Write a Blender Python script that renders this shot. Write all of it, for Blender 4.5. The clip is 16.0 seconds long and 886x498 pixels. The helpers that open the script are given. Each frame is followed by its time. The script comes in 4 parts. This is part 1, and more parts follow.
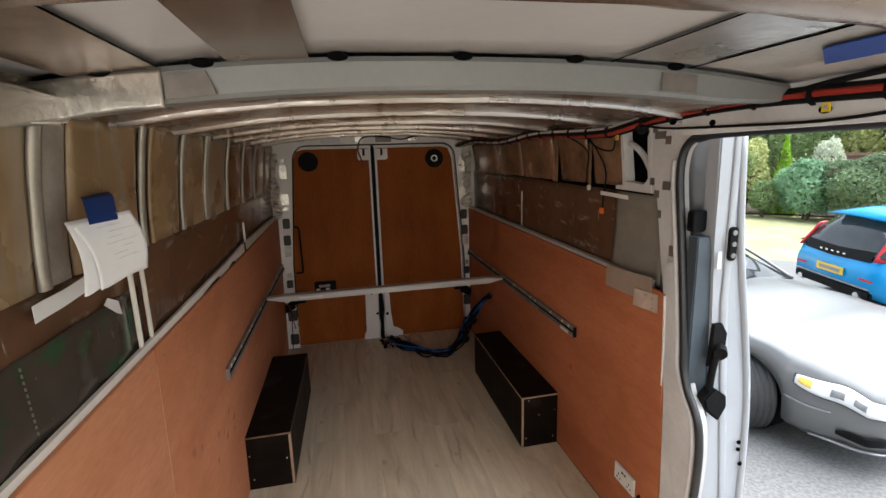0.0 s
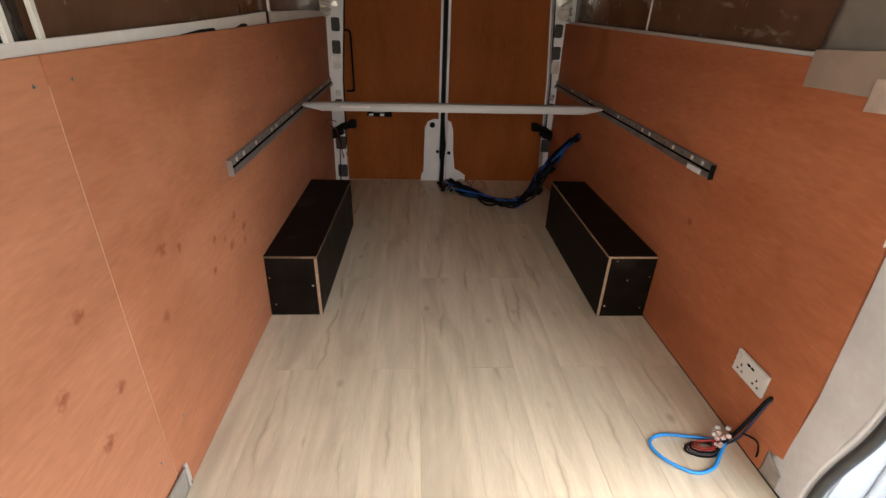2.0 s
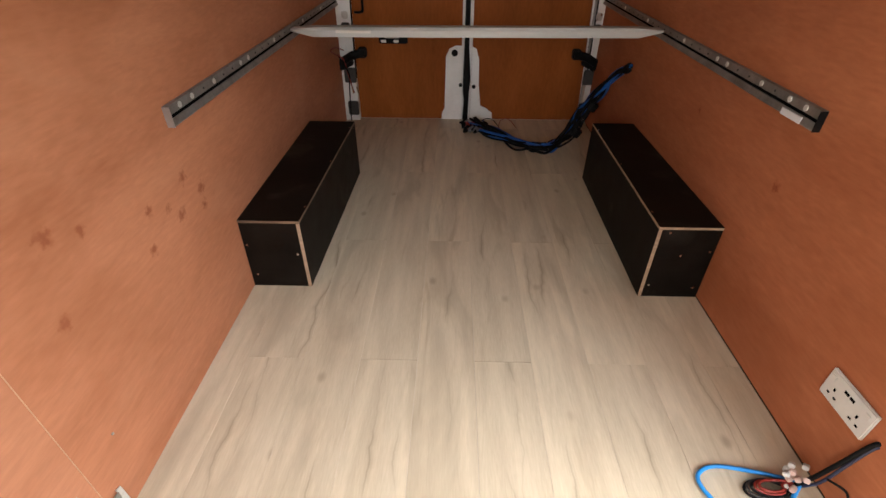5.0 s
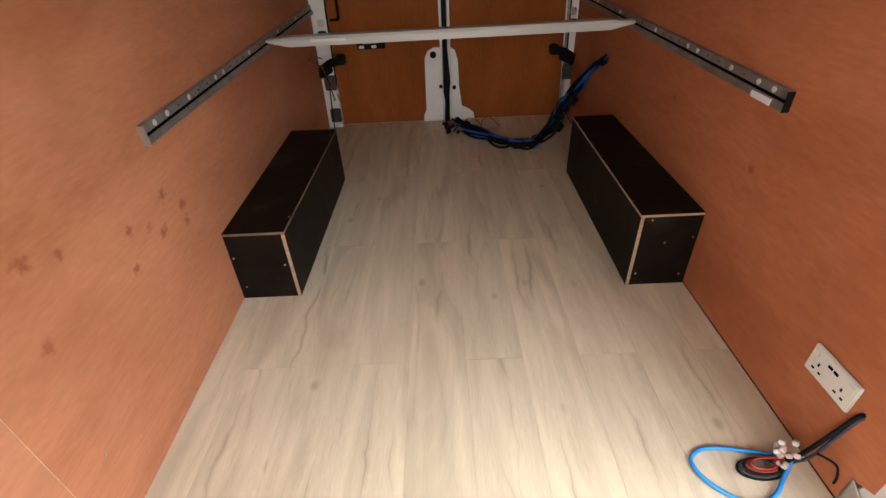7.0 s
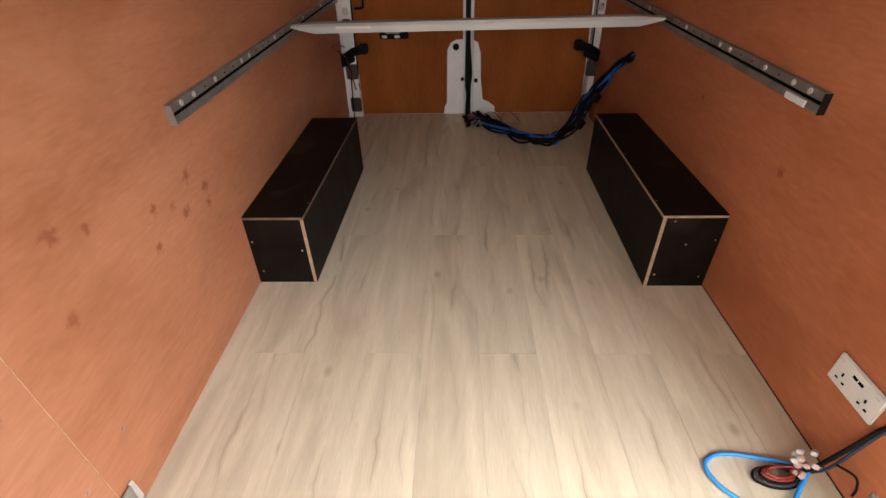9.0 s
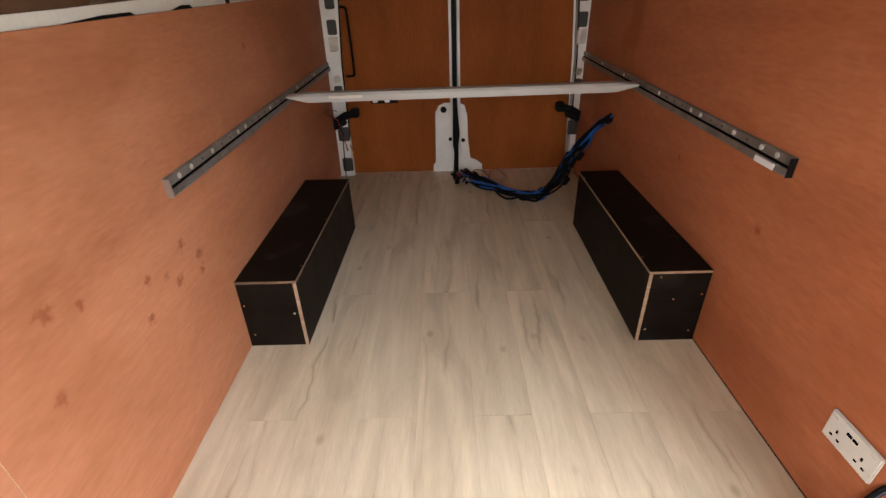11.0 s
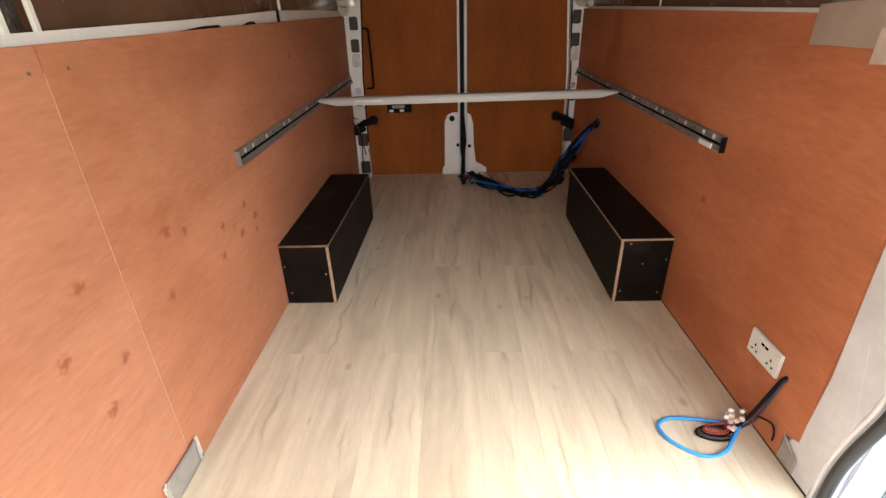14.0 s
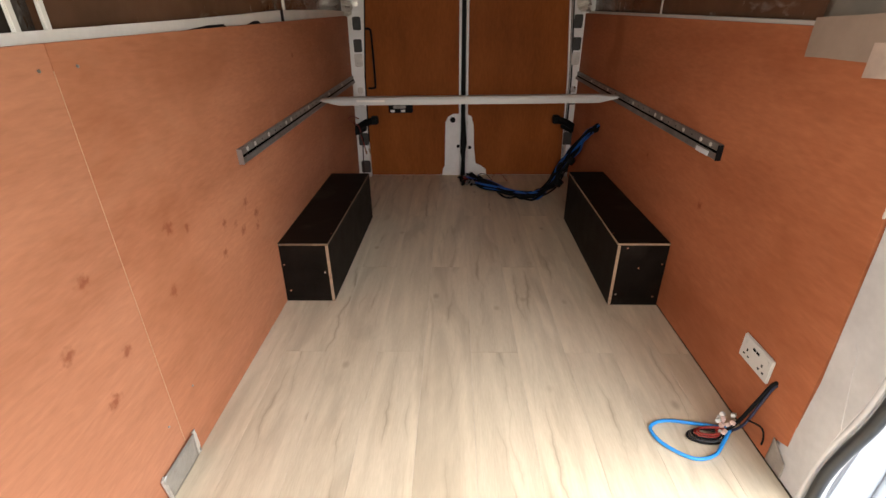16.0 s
────────────────
## YOUR GOAL
Set down the material above as is, without any pictures.

## CORRECT RESULT
Write a Blender Python script that renders this shot. Write all of it, for Blender 4.5. The clip is 16.0 seconds long and 886x498 pixels. The helpers that open the script are given. Each frame is followed by its time. The script comes in 4 parts. This is part 1, and more parts follow.
0.0 s
2.0 s
5.0 s
7.0 s
9.0 s
11.0 s
14.0 s
16.0 s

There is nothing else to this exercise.